The ferriferous high-K calc-alkaline rocks of the Banefo-Mvoutsaha Massif, Pan-African Belt, Central Cameroon, were synkinematically emplaced in a sinistral strike-slip shear zone of Pan-African age. The rock sequences consist of orthogneises made of coarse-grained granites, quartz-monzonites, and medium- to fine-grained granodiorites, ranging from ca. 55 to 75 wt.-% SiO2. They display characteristics of shoshonitic and high-K calc-alkaline series. Orthogneises are metaluminous to peraluminous and show characteristics of I-type granitoids from a ferriferous series. Trace element distribution patterns reveal rocks enriched in LILE when compared to HSFE and distinctively depleted in Th, Nb, Ba, Sr, Ti and Ta.
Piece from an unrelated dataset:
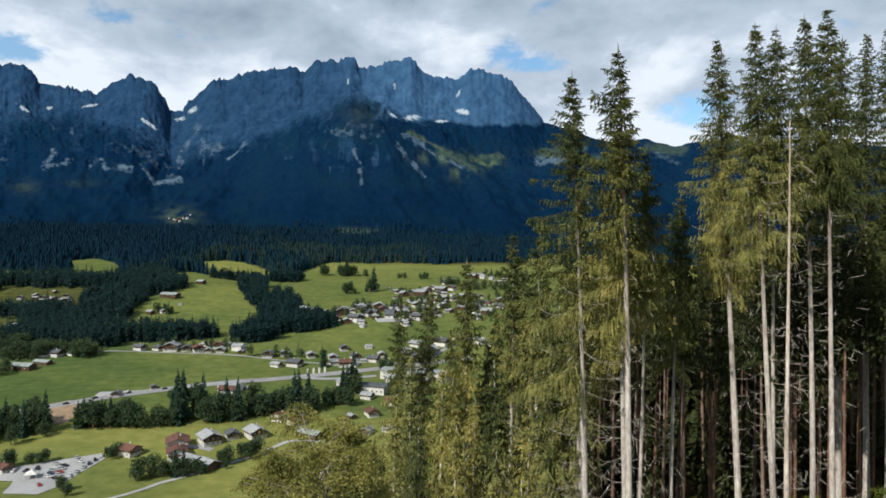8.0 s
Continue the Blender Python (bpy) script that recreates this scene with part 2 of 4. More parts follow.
TIMBER_PALE = surface("weathered_timber", (0.16, 0.115, 0.075), (0.30, 0.225, 0.15), 0.7, 5.0, stretch=(1, 1, 0.15))
ROOF_GREY = surface("grey_roof_tiles", (0.20, 0.215, 0.235), (0.40, 0.415, 0.435), 0.5, 3.5)
ROOF_DARK = surface("slate_roof_tiles", (0.060, 0.068, 0.080), (0.130, 0.140, 0.155), 0.5, 3.5)
ROOF_RED = surface("red_brown_roof_tiles", (0.090, 0.044, 0.034), (0.165, 0.084, 0.064), 0.5, 3.5)
ROOF_GREEN = surface("green_grey_sheet_roof", (0.20, 0.24, 0.235), (0.32, 0.36, 0.35), 0.3, 2.0)
GLASS = surface("dark_window_glass", (0.020, 0.024, 0.030), (0.05, 0.056, 0.064), 1.0, 2.0, rough=0.12, strength=0.0)
FRAME_WHITE = surface("white_painted_wood", (0.62, 0.62, 0.60), (0.78, 0.78, 0.75), 1.0, 8.0, rough=0.6)
BARK_PALE = bark("pale_spruce_bark", (0.39, 0.352, 0.318), (0.68, 0.64, 0.60), (0.14, 0.098, 0.074))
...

The data indicate that this granitic rock assemblage did not result from the simple differentiation of a common parental magma, but show that Banefo-Mvoutsaha plutonic rocks were derived from different crustal protoliths. Major and trace element composition are consistent with the magmatism which may have involved remelting of (1) a composite metagreywackes protolith in the upper crust and (2) amphibolitised high-K calc-alkaline basaltic andesites in the central domain of the PANEFB (Pan-African North Equatorial Fold Belt). The plutonic rocks of Banefo-Mvoutsaha area resemble other Neoproterozoic high-K calc-alkaline syntectonic plutons in Western Cameroon. They also display strong similarities with high-K calc-alkaline plutons of the Pernambuco shear zone in NE Brazil and Eastern Nigeria.